Vallejo opens new housing development for homeless residents
VALLEJO -- After years of planning and construction, Vallejo has just opened a new housing development for people who are homeless and those at risk of becoming homeless. Blue Oak Landing is a development years in the making, and for some of those living in or on the brink of homelessness, it's a chance for a new beginning in a brand new home.
"Come on in," was the warm greeting from Chantill Posada, now welcoming her new neighbors into the building she herself just moved into. "Oh yeah. It's beautiful. It's big. It's huge."
She and her son Rex are now stocking their own apartment after seven years of homelessness.
"Seven years," she said in her new kitchen. "With my son, seven. Thank God. I didn't want to raise him out there."
And when she says "out there," she means in a trailer that was hidden within sight of the building she now calls home.
"That's where we were staying," Posada says. "Right there. And I was so mad that they were tearing down the building. And now look at it. I'm in the building."
"It is a modular project that was actually built on Mare Island," explained Samantha Meyer, Senior Project Developer with Eden Housing. "The units were stacked on site. We pair units with a lot of services. So there are voluntary services for everyone if they want them. They can work with case managers. We also have a resident service coordinator."

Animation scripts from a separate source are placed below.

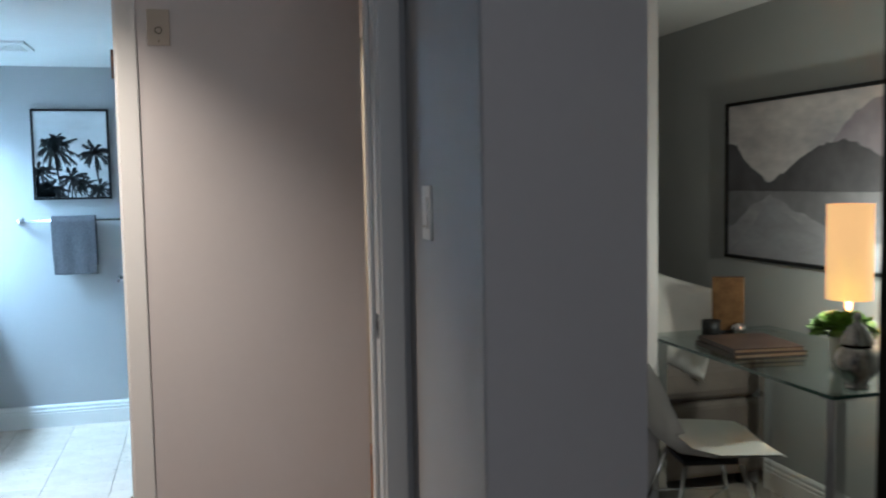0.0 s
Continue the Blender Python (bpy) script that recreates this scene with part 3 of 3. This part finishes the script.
# ---- vanity ----
van = thing("vanity_cabinet", "white laminate vanity cabinet under the counter", "cabinet", pose(0, 0, 0))
part("body", boxes((-1.465, -0.938, -0.70, -0.004, 0.085, 0.728)), CABINET, van)
part("toe_kick", boxes((-1.465, -1.005, -0.69, -0.004, 0.0, 0.085)), CABINET, van)
for y0, y1, hy in ((-0.698, -0.387, -0.425), (-0.383, -0.006, -0.345)):
    dr = part("door", box(-0.936, -0.916, y0, y1, 0.09, 0.716, 0.003), CABINET, van)
    pts = [(-0.918, hy, 0.578)] + arc((-0.90, hy, 0.578), (-0.886, hy, 0.578), (-0.886, hy, 0.593)) + arc((-0.886, hy, 0.69), (-0.886, hy, 0.705), (-0.90, hy, 0.705)) + [(-0.918, hy, 0.705)]
    part("handle", tube(pts, 0.0045, 10), SATIN, dr, "satin metal bar handle", True)


def counter_top():
    """Counter with an oval basin sunk into it."""
    b = bmesh.new()
    x0, x1, y0, y1, z = -1.468, -0.900, -0.712, -0.002, 0.76
    nx, ny = 46, 56
    g = []
    for i in range(nx + 1):
        line = []
        for j in range(ny + 1):
            x, y = x0 + (x1 - x0) * i / nx, y0 + (y1 - y0) * j / ny
            r = math.hypot((x + 1.19) / 0.17, (y + 0.36) / 0.225)
            dz = -0.12 * (1 - r ** 2.6) if r < 1 else 0
            lip = 0.004 * math.exp(-((r - 1.06) / 0.05) ** 2)
            line.append(b.verts.new((x, y, z + dz + lip)))
        g.append(line)
    for i in range(nx):
        for j in range(ny):
            b.faces.new((g[i][j], g[i + 1][j], g[i + 1][j + 1], g[i][j + 1]))
    rim = [g[i][0] for i in range(nx + 1)] + [g[nx][j] for j in range(1, ny + 1)] + [g[i][ny] for i in range(nx - 1, -1, -1)] + [g[0][j] for j in range(ny - 1, 0, -1)]
    low = [b.verts.new((v.co.x, v.co.y, 0.729)) for v in rim]
    for k in range(len(rim)):
        j = (k + 1) % len(rim)
        b.faces.new((rim[k], rim[j], low[j], low[k]))
    return b


ct = thing("countertop", "white cultured marble countertop with integral basin", "countertop", pose(0, 0, 0))
part("slab", counter_top(), COUNTER, ct, smooth=False)
for p in ct.children[0].data.polygons:
    p.use_smooth = abs(p.normal.z) > 0.3
part("backsplash", box(-1.468, -0.905, -0.022, -0.001, 0.7605, 0.866, 0.003), COUNTER, ct, "white backsplash")
part("backsplash", box(-1.468, -1.448, -0.712, -0.023, 0.7605, 0.866, 0.003), COUNTER, ct)
part("drain", lathe([(0.02, 0.0), (0.018, 0.003), (0, 0.003)], 20, m=pose(-1.19, -0.36, 0.642)), CHROME, ct, "chrome drain", True)

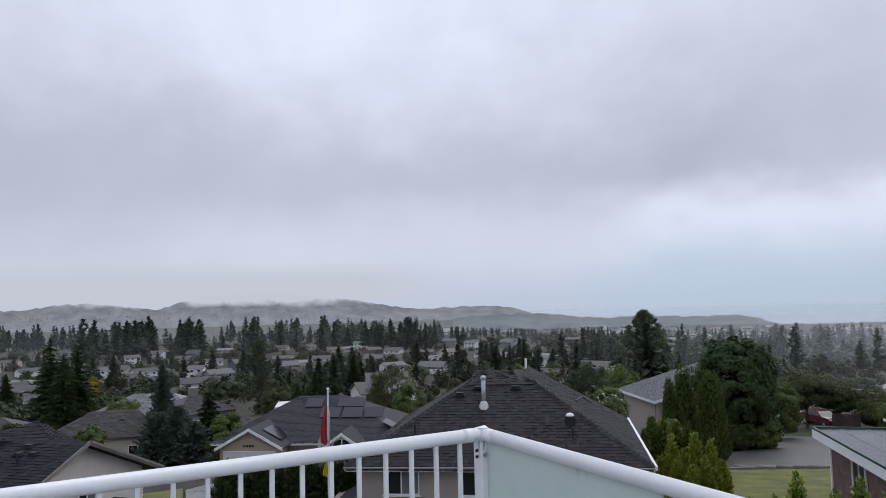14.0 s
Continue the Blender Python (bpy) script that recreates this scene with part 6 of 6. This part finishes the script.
for p, d in ring:
    vs += [(p.x - d.x * .01, p.y - d.y * .01, PZ + .015), (p.x - d.x * .01, p.y - d.y * .01, PZ + .15)]
part("tile_band", g.add(vs, [(2 * i, 2 * i + 1, 2 * ((i + 1) % n) + 1, 2 * ((i + 1) % n)) for i in range(n)]), POOL_TILE, pool, "blue tile band")


def fence(pts, h, step=.13, label="black iron picket fence round the pool", rails=(.12, -.08), every=2.4, lift=0.06, level=None):
    t = thing("fence", Matrix.Identity(4), label, "fence", "pool fences")
    for a, b in zip(pts, pts[1:]):
        a, b = Vector(a), Vector(b)
        ln = (b - a).length
        za, zb2 = (float(ground_z(q.x, q.y)) + lift if level is None else level for q in (a, b))

        def spot(s):
            q = a + (b - a) * (s / ln)
            return q.x, q.y, za + (zb2 - za) * s / ln
        for rz_ in rails:
            g = G()
            o_ = rz_ if rz_ > 0 else h + rz_
            p, q = spot(0), spot(ln)
            g.tube([(p[0], p[1], p[2] + o_), (q[0], q[1], q[2] + o_)], .022, 5)
            part("rail", g, BLACK_METAL, t)
        k = max(1, round(ln / every))
        for i in range(k + 1):
            x, y, z = spot(ln * i / k)
            g = G()
            g.box(x - .035, y - .035, z - .1, x + .035, y + .035, z + h + .05, .008)
            part("post", g, BLACK_METAL, t)
        if step:
            m_ = int(ln / step)
            for i in range(1, m_):
                x, y, z = spot(ln * i / m_)
                g = G()
                g.box(x - .011, y - .011, z + .08, x + .011, y + .011, z + h)
                part("picket", g, BLACK_METAL, t)
    return t


PF = -5.07
fence([(34.2, 25.65), (36.15, 23.25)], 1.2, 0, "black post fence with thin rails", (.1, -.03), 1.6, level=PF)
fence([(36.15, 23.25), (37.3, 21.35)], 1.3, level=PF)
fence([(38.03, 19.0), (36.6, 14.7)], 1.2, level=PF)
fence([(24.9, 14.1), (29.0, 13.0), (33.3, 11.9)], 0.95, level=PF)
fence([(26.2, 20.6), (25.6, 18.6)], 1.1, level=PF)
for i, (x, y) in enumerate(((37.4, 21.2), (38.05, 19.2))):
    p = thing("fence_pillar", Matrix.Translation((x, y, PF)) @ pose(0, 0, 0, 0, 0, 18), "dark stone fence pillar with a cap", "pillar", "fence pillars")
    g = G()
    g.box(-.2, -.2, -.3, .2, .2, 1.2, .02)
    part("shaft", g, POOL_COPING, p)
    g = G()
    g.box(-.26, -.26, 1.2, .26, .26, 1.34, .05)
    part("cap", g, STONE, p)
pf = thing("board_fence", Matrix.Translation((37.5, 20.9, PF)) @ pose(0, 0, 0, 0, 0, -72), "dark weathered board fence between the pillars", "fence")
for i in range(13):
    g = G()
    g.box(.118 * i, -.012 + .008 * (i % 2), .02, .118 * i + .11, .012 + .008 * (i % 2), 1.14 + .006 * (i % 3))
    part("board", g, BARK, pf)
# bench, shrubs and chairs by the pool
bench = thing("bench", Matrix.Translation((36.4, 21.3, -5.07)) @ pose(0, 0, 0, 0, 0, -60), "low dark wooden bench by the pool", "bench")
for k in range(3):
    g = G()
    g.box(-.95, -.2 + .14 * k, .38, .95, -.09 + .14 * k, .43, .01)
    part("slat", g, BARK_DARK, bench)
for x in (-.8, .8):
    g = G()
    g.box(x - .04, -.18, 0, x + .04, .2, .38)
    part("leg", g, BARK_DARK, bench)
for i, (a, d) in enumerate(((53.9, 43.4), (55.45, 43.6))):
    broadleaf("round_shrub", "low rounded shrub on the pool surround", Matrix.Translation(at(a, d)), .48, 1.0, 330 + i, BROADLEAF, 24, 150, .07, .02, category="shrub", group="pool shrubs")


def patio_chair(m):
    t = thing("patio_chair", m, "black metal patio chair with arms", "chair", "pool chairs")
    g = G()
    g.box(-.26, -.26, .40, .26, .24, .44, .01)
    part("seat", g, BLACK_METAL, t)
    g = G()
    g.tube([(-.25, .25, .42), (-.26, .34, .92), (.26, .34, .92), (.25, .25, .42)], .016, 6)
    back = part("backrest", g, BLACK_METAL, t)
    for k in range(5):
        g = G()
        x = -.176 + .088 * k
        g.tube([(x, .24, .44), (x, .34, .92)], .012, 5)
        part("bar", g, BLACK_METAL, back)
    for sx in (-1, 1):
        for y in (-.24, .24):
            g = G()
            g.tube([(sx * .25, y, 0), (sx * .25, y, .42)], .016, 5)
            part("leg", g, BLACK_METAL, t)
        g = G()
        g.tube([(sx * .27, -.24, .42), (sx * .27, -.24, .65), (sx * .27, .28, .66)], .015, 5)
        part("armrest", g, BLACK_METAL, t)
    return t


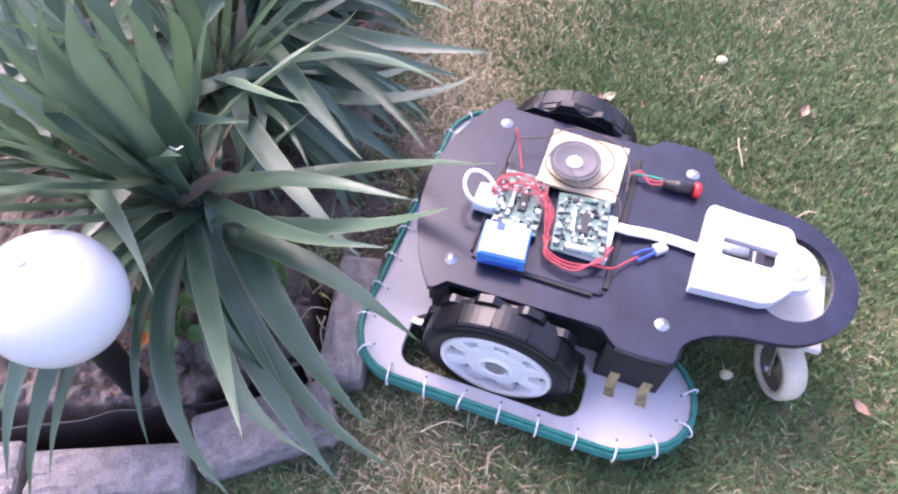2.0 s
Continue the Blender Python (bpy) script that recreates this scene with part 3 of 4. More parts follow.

It has taken about four years, but Vallejo now has 74 new units of affordable housing, in a city with a homeless population thought to be somewhere between 500 and 700.
"Yeah, we had about 1,000 people on the waitlist within two hours," Meyer said of the rush.
"Yeah, I don't believe this," Posada said after getting one of the units. "Everybody says I got the mansion."
For those landing apartments, it is a bit like winning the lottery. And for a city like Vallejo, it's already time to find more affordable housing.
"We are. We're just like everybody else," Assistant City Manager Gillian Hayes said of Vallejo's push to build affordable housing. "Struggling, fighting for the money. Fighting for the nonprofit partners to help where they can. Everyone is spread thin with staffing."
Hayes says the challenge is the waiting list, with about 1,000 more people in line for the next set of rooms.
"You gotta keep that pipeline stacked and keep moving and keep those funding applications in so that you don't lose that momentum," she said. "If you focus on one and it's done, you're right, it's another 2, 3, 4, 5 years until the next one. So you've got to constantly be working at every single stage."
"I just started crying," recalled Posada, thinking of her first moments in her new home. "We are finally here. We're finally off the street."
Posada says she's still adjusting to the quiet of the new home she calls a blessing, and an opportunity to start a new chapter.
"When you stop doing bad things, all your blessings come. All your blessings come," she said.